If the defendant has been found Guilty after a trial, or has decided to plead guilty, the judge will consider sentence recommendations by the State, the Probation Department, and Victim Impact Statements prepared by the victim or the victim’s family. Sentences may include imprisonment in county jail or state prison, probation, fines and a Violent Crime Compensation penalty. Special conditions of probation, such as restitution, counseling for the defendant or an order to stay away from the victim may be imposed in certain cases.

If you have suffered out-of-pocket expenses as a result of your victimization, the judge may, in appropriate cases, order the defendant to reimburse you for your financial loss as a condition of the sentence imposed.

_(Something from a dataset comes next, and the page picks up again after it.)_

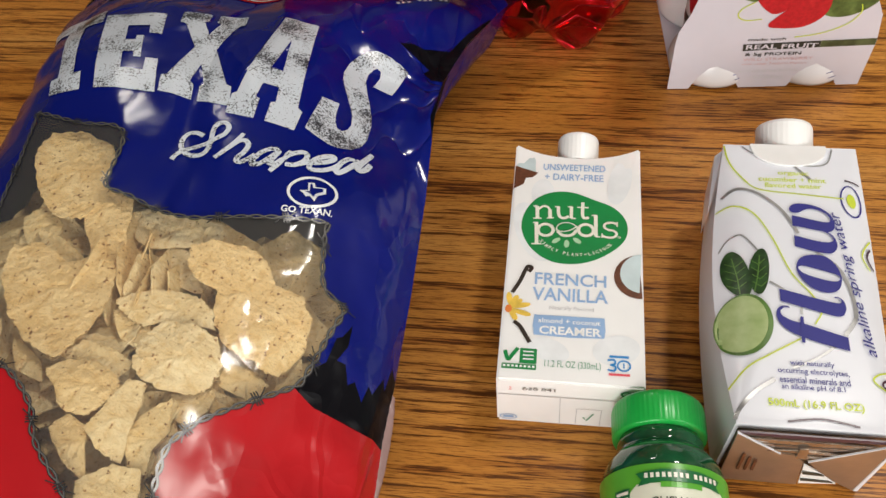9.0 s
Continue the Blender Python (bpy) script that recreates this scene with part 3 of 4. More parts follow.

You will be asked to provide the Prosecutors Office with documentation of your losses. Save all bills, receipts and copies of checks received from insurance companies for this purpose.

The Camden County Probation Department is responsible for the supervision of offenders and the collection and distribution of support monies, fines, restitution and Violent Crime Penalties as ordered by the Court. If you have questions concerning Probation, call (856) 379-5145 for additional information or appropriate referral.

New Jersey law provides for compensation for victims of violent crimes or their dependents who have suffered out-of-pocket losses due to physical or emotional injury, loss of income or death. The Office of Victim Witness Advocacy can assist you in determining your eligibility for this fund and in filing a claim, or you can contact:

Victims of Crime Compensation Office
50 Park Place
Newark, New Jersey 07102


In case of witness intimidation, call the law enforcement officer in charge of the case or the Prosecutor’s Office. Do so as soon as possible, so that the threats can be documented and action can be taken to prevent reoccurrence.